New York Giants co-owner John Mara should be commended for making two necessary moves on Monday.
He was absolutely spot on in terminating Brian Daboll, who did not succeed as the New York Giants head coach. However, the more brilliant move he made was retaining general manager Joe Schoen, when the easy choice would have been to clean house.
Schoen has been tabbed by Mara as the person in charge of finding a new head coach. Hopefully he will find one better than Daboll, whom he hired in 2022, a week after being named to his current position.
This has a cause and effect. With Schoen hiring the coach, he basically locks himself in to a job well after the 2026 season. No new general manager is going to want to inherit a head coach that he did not hire. The Giants are looking for a head coach for the next 10 years, not a one-and-done coach to be replaced by a new general manager after the 2026 season.
"We feel like Joe has assembled a good young nucleus of talent, and we look forward to its development," Mara said in a statement. "Unfortunately, the results over the past three years have not been what any of us want. We take full responsibility for those results and look forward to the kind of success our fans expect."
Perhaps the biggest errors that plagued the Giants last season were problems associated under Schoen's watch. However, the bottom-line decisions came from co-owners Mara and Steve Tisch.
Ownership gave the green light for a four-year, $160 million contract for former quarterback Daniel Jones three years ago. That contract was like an albatross around Schoen's neck. He had no room to move.
They also allowed Saquon Barkley to walk in free agency. Barkley went on to win a Super Bowl with the rival Philadelphia Eagles and have as good a season as any other running back in history has ever had.
However, for Schoen, when his job was on the line, he had very good drafts in 2024 and 2025.
When he selected Malik Nabers with the first-round selection in 2024, he gave the Giants an immediate No. 1 lethal threat at receiver. He also drafted Dru Phillips, Theo Johnson and Tyrone Tracy, Jr., who are all starters for the Giants at their respective positions.
In 2025, no one had a better first three rounds than Schoen and the Giants. In the first round he got two of the best players in the draft with edge rusher Abdul Carter and quarterback Jaxson Dart. Carter was a day-one starter, while Dart started early in the season after the Russell Wilson experiment failed.
Dart is out of commission now due to concussions, which speak more to the coaching mistakes by Daboll than anything else.
The steal of the draft was former Arizona State running back Cam Skattebo, despite the fact he is out for the balance of the season with a severe lower extremity injury.
Schoen also knew he had to upgrade the defensive back positions in free agency. He pressed the right buttons in signing cornerback Paulson Adebo and safety Jevon Holland.
Schoen is not without his warts. He did make some draft choices that did not pan out like Evan Neal, who was definitely not worth the No. 7 overall pick in 2022. He also made some mistakes in 2023 with cornerback Deonte Banks in the first round. Taking center John Michael Schmitz in the second round was a big reach. Further, third-round selection, wide receiver Jalin Hyatt, has been a wash out. Hyatt has not materialized into the NFL receiver he was in college.

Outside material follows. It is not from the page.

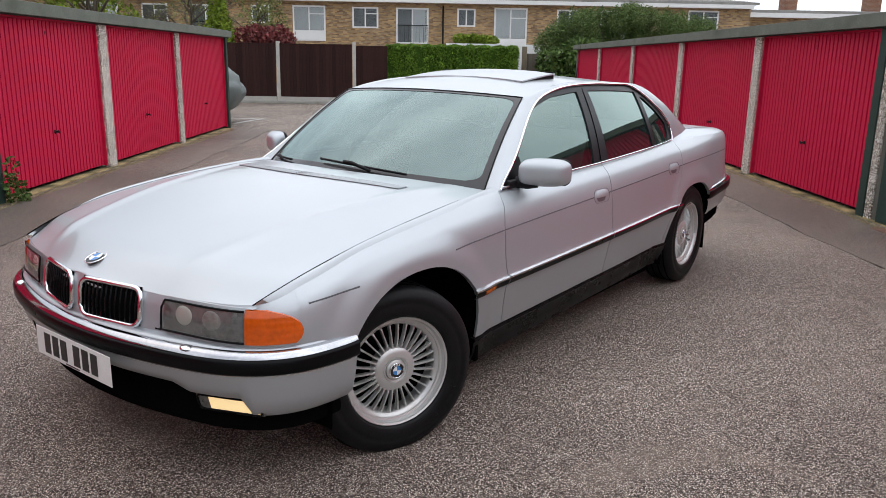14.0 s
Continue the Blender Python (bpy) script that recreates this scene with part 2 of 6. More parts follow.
BRICK = mat("red brick", (0.315, 0.118, 0.080), 0.9, var=0.40, scale=6, fine=50, bump=0.4, island=0.15, stain=(0.13, 0.075, 0.06), stain_scale=1.4)
BRICK_DARK = mat("damp dark brick", (0.105, 0.042, 0.033), 0.8, var=0.4, scale=6, fine=50, bump=0.4, island=0.3, stain=(0.035, 0.035, 0.022), stain_scale=2.2)
MORTAR = mat("mortar", (0.225, 0.100, 0.070), 0.95, var=0.3, bump=0.3)
HOUSE_BRICK = brickwork("buff brick", (0.48, 0.31, 0.14), (0.19, 0.11, 0.055), (0.30, 0.25, 0.19))
HOUSE_RED = brickwork("red-brown brick", (0.27, 0.12, 0.07), (0.20, 0.085, 0.05), (0.26, 0.21, 0.17))
WHITE = mat("white paint", (0.76, 0.76, 0.75), 0.5, var=0.06, scale=3)
FENCE = mat("dark brown stained board", (0.034, 0.015, 0.013), 0.8, spec=0.15, var=0.35, scale=4, fine=40, bump=0.25, stretch=(8, 8, 0.7), island=0.25)
POST = mat("pale concrete post", (0.44, 0.42, 0.38), 0.85, var=0.15, bump=0.2)
ROOF = mat("grey roof sheet", (0.27, 0.265, 0.25), 0.8, var=0.2, scale=2, bump=0.2, stain=(0.17, 0.165, 0.14))
TILE = mat("brown roof tile", (0.13, 0.075, 0.05), 0.85, var=0.3)
CURTAIN = mat("pale net curtain", (0.55, 0.57, 0.58), 0.8, var=0.2, scale=3, stretch=(14, 14, 0.5))
BARK = mat("bark", (0.10, 0.08, 0.06), 0.9, var=0.3, bump=0.4)


def leaf_mat(name, a, b):
    m = mat(name, a, 0.55, var=0.35, second=b, scale=3, fine=25, island=0.45)
    bs = m.node_tree.nodes["Principled BSDF"]
    bs.inputs["Specular IOR Level"].default_value = 0.12
    return m


HEDGE = leaf_mat("hedge leaf", (0.075, 0.165, 0.016), (0.17, 0.29, 0.035))
SHRUB = leaf_mat("shrub leaf", (0.045, 0.095, 0.022), (0.125, 0.19, 0.05))
CONIFER = leaf_mat("conifer leaf", (0.11, 0.18, 0.015), (0.26, 0.34, 0.04))
REDLEAF = leaf_mat("red leaf", (0.14, 0.030, 0.035), (0.26, 0.075, 0.07))
FEATHER = leaf_mat("feathery shrub leaf", (0.055, 0.105, 0.026), (0.17, 0.23, 0.075))
SPRING = leaf_mat("spring leaf", (0.15, 0.17, 0.05), (0.25, 0.27, 0.10))
TARP = mat("grey tarpaulin", (0.105, 0.122, 0.118), 0.5, var=0.15, bump=0.2, bump_scale=30)


def glassy(name, tint, fog, fog_amount, rough=0.02, ior=1.62, sheen=(1, 1, 1)):
    """A pane: see-through and misted, with a clean mirror-like gloss."""
    m = bpy.data.materials.new(name)
    m.use_nodes = True
    nt = m.node_tree
    nt.nodes.clear()
    clear = nt.nodes.new("ShaderNodeBsdfTransparent")
    clear.inputs["Color"].default_value = (*tint, 1)
    mist = nt.nodes.new("ShaderNodeBsdfDiffuse")
    mist.inputs["Color"].default_value = (*fog, 1)
    gloss = nt.nodes.new("ShaderNodeBsdfGlossy")
    gloss.inputs["Roughness"].default_value = rough
    gloss.inputs["Color"].default_value = (*sheen, 1)
    co = nt.nodes.new("ShaderNodeTexCoord")
    n = nt.nodes.new("ShaderNodeTexNoise")
    n.inputs["Scale"].default_value, n.inputs["Detail"].default_value = 3.0, 4
    nt.links.new(co.outputs["Object"], n.inputs["Vector"])
    r = nt.nodes.new("ShaderNodeMapRange")
    r.inputs["From Min"].default_value, r.inputs["From Max"].default_value = 0.3, 0.7
    r.inputs["To Min"].default_value, r.inputs["To Max"].default_value = fog_amount * 0.85, min(1.0, fog_amount * 1.15)
    nt.links.new(n.outputs["Fac"], r.inputs["Value"])
    a, b = nt.nodes.new("ShaderNodeMixShader"), nt.nodes.new("ShaderNodeMixShader")
    nt.links.new(r.outputs["Result"], a.inputs["Fac"])
    nt.links.new(clear.outputs["BSDF"], a.inputs[1])
    nt.links.new(mist.outputs["BSDF"], a.inputs[2])
    # gloss rises with the slant, alike from both sides of the pane
    fr = nt.nodes.new("ShaderNodeLayerWeight")
    fr.inputs["Blend"].default_value = 0.5
    fifth = nt.nodes.new("ShaderNodeMath")
    fifth.operation = "POWER"
    fifth.inputs[1].default_value = 4.0
    nt.links.new(fr.outputs["Facing"], fifth.inputs[0])
    f0 = ((ior - 1) / (ior + 1)) ** 2
    rise = nt.nodes.new("ShaderNodeMapRange")
    rise.inputs["To Min"].default_value, rise.inputs["To Max"].default_value = f0, 1.0
    nt.links.new(fifth.outputs["Value"], rise.inputs["Value"])
    nt.links.new(rise.outputs["Result"], b.inputs["Fac"])
    nt.links.new(a.outputs["Shader"], b.inputs[1])
    nt.links.new(gloss.outputs["BSDF"], b.inputs[2])
    out = nt.nodes.new("ShaderNodeOutputMaterial")
    nt.links.new(b.outputs["Shader"], out.inputs["Surface"])
    return m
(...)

Not every general manager is going to hit on every pick. However, if you look at what Schoen has done over the last two seasons, he has proven he belongs in New York. Given the right coach, and getting players back from injury, the Giants will be fine. It will be interesting to see what Schoen does with the 2026 NFL Draft. He traded some picks to the Houston Texans for the right to draft Dart, but he was able to keep his first-round selection.